A spring Saturday with Daddy on call on Louisville’s most accident-prone days, I knew it was a day for the three of us. I indulged myself with a 6:45 am alarm. You slept in enough for coffee to be made, eggs to be scrambled, and my eyes to open enough to greet the day happy at its arrival. I vowed that this Saturday, I would try to truly honor a Sabbath. I would not attempt to accomplish anything other than be with the two of you.
This is not to say being your mother is a restful task. You failed at sharing within moments of playing together and you squealed when things didn’t go your way. As I make my way through this journey with you as your mother, I give of myself, my personhood and my body, my daily tasks and my daily worries as means to grant you life, sustain that life within you, and nourish its growth.
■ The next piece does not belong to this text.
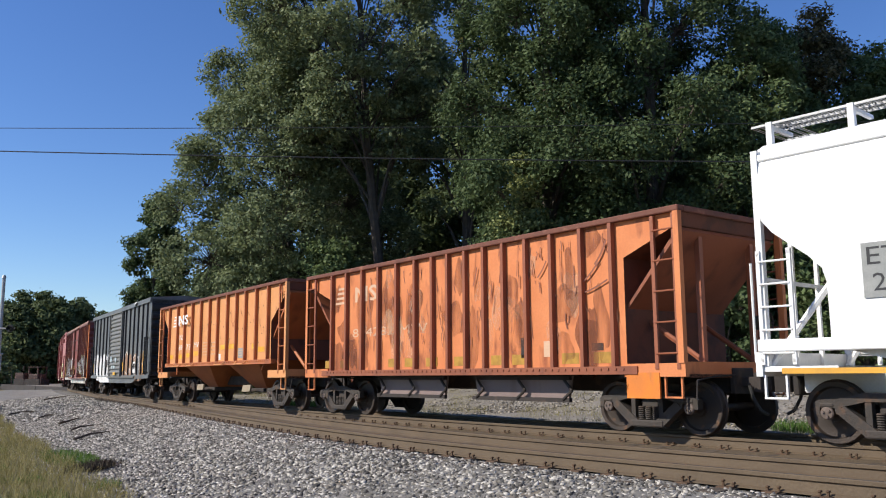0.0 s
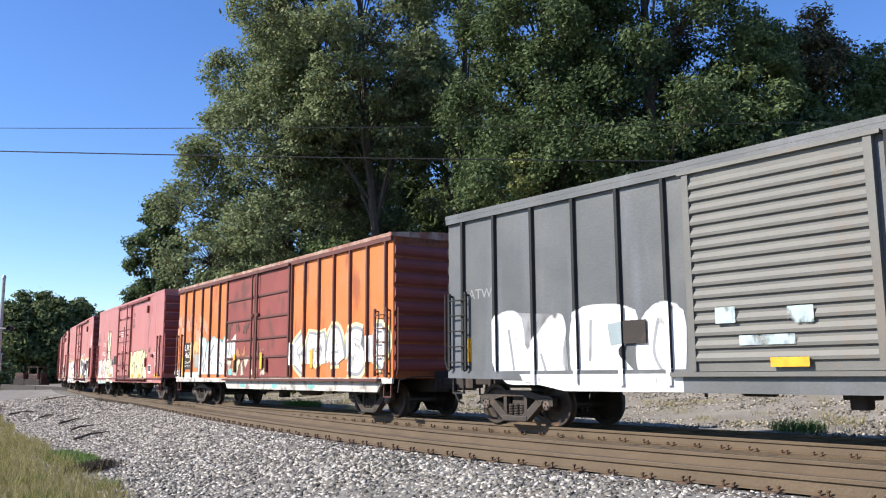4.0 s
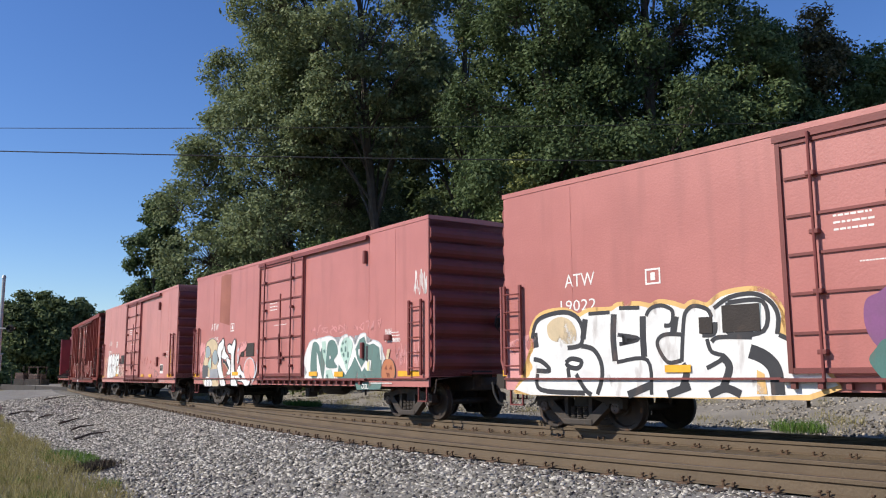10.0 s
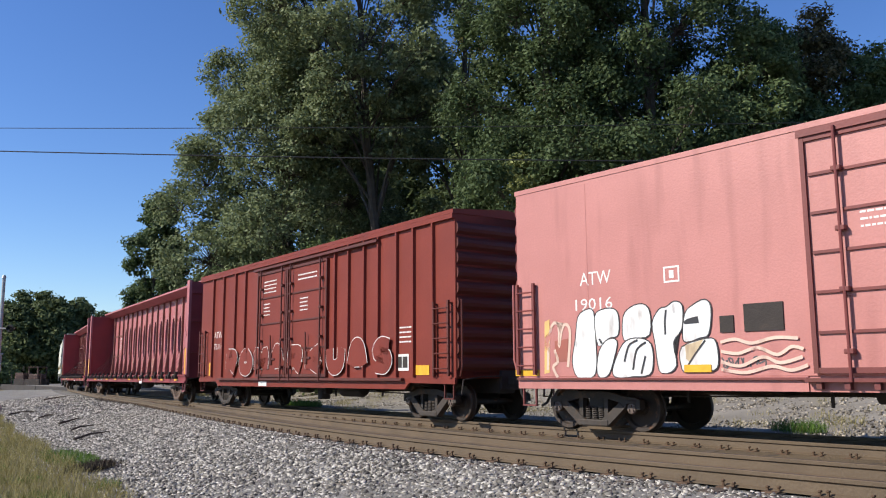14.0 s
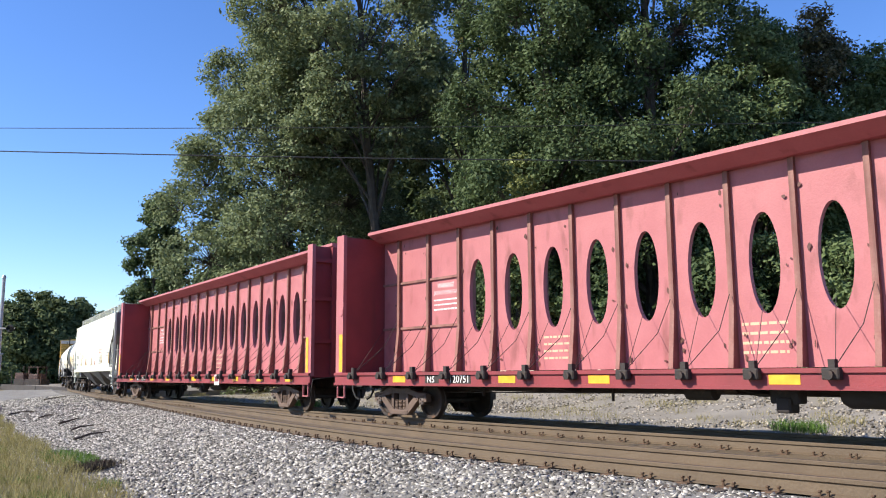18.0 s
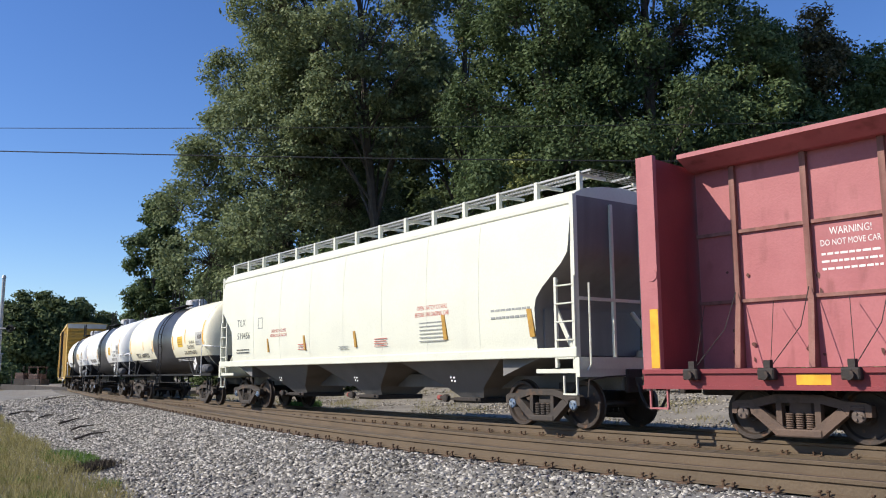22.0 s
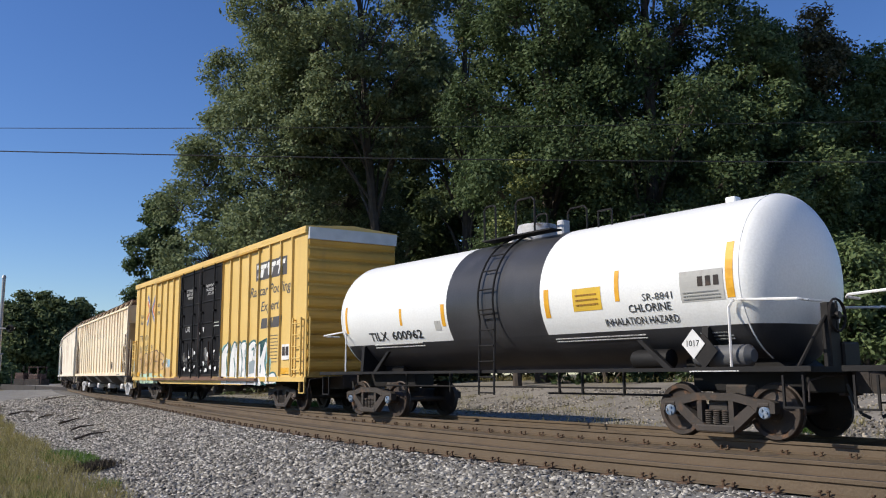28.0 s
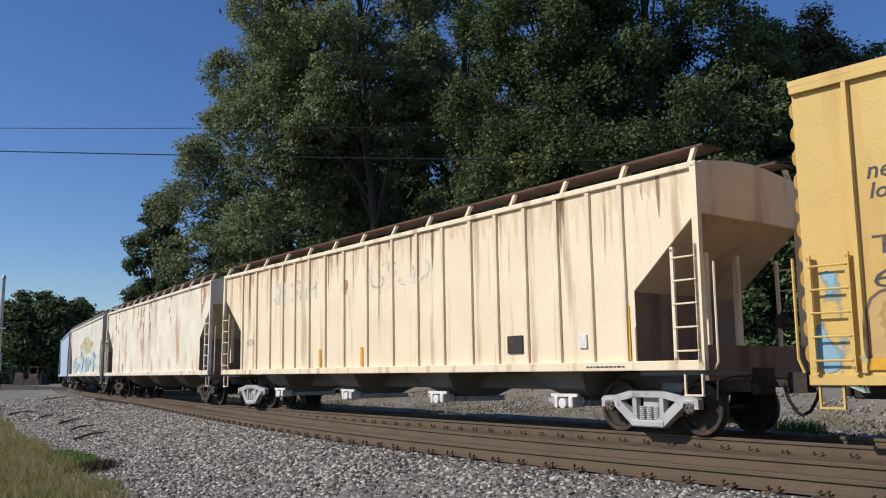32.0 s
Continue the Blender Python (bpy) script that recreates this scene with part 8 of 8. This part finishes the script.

I have to change diapers, wipe jelly-filled faces, and remind you to go to the bathroom. You are still young enough to rely upon me for your daily life and you have not yet learned to desire any company other than just mine. It is a fact that I both love and begrudge at the same time.
The weight of the task is palpable as at the end of the day, my shoulders hold the tension and my eyelids droop as soon as the sun sets.
One day the weight of parenthood will change as your world will expand to hold others. Our Saturdays will include sports practices and school projects and time with friends. I will find more time to accomplish projects because I am sharing you with others.
But for now, you in me and I in you, we abide in one another.
This morning we made a list of all the wonderful things we could do and we set out to accomplish them. We enjoyed pancakes drenched in syrup and got ourselves dressed. We walked to the park where you made new friends and climbed to great heights. We walked to the library and you pulled countless books off the shelf. We walked home and played “I Spy” with colors and shapes and car brands. We packed up and enjoyed a messy outdoor lunch with Gran and Grandpa. We napped, Netflixed, and laid around. We enjoyed dinner and talked about Iron Man and Star Wars and all things Dragons. We walked to the local ice cream shop and we sat outside while ice cream dripped down your arms, necks, and legs.
You were a sight to behold. Two little boys in baseball hats in a red wagon.
Walking back, we encountered an older woman with her dog. “Both yours?” she asked.
Yes, both mine, for today.
For the days to come when this day is a memory, I give thanks for the opportunity to pause and give thanks as it happens.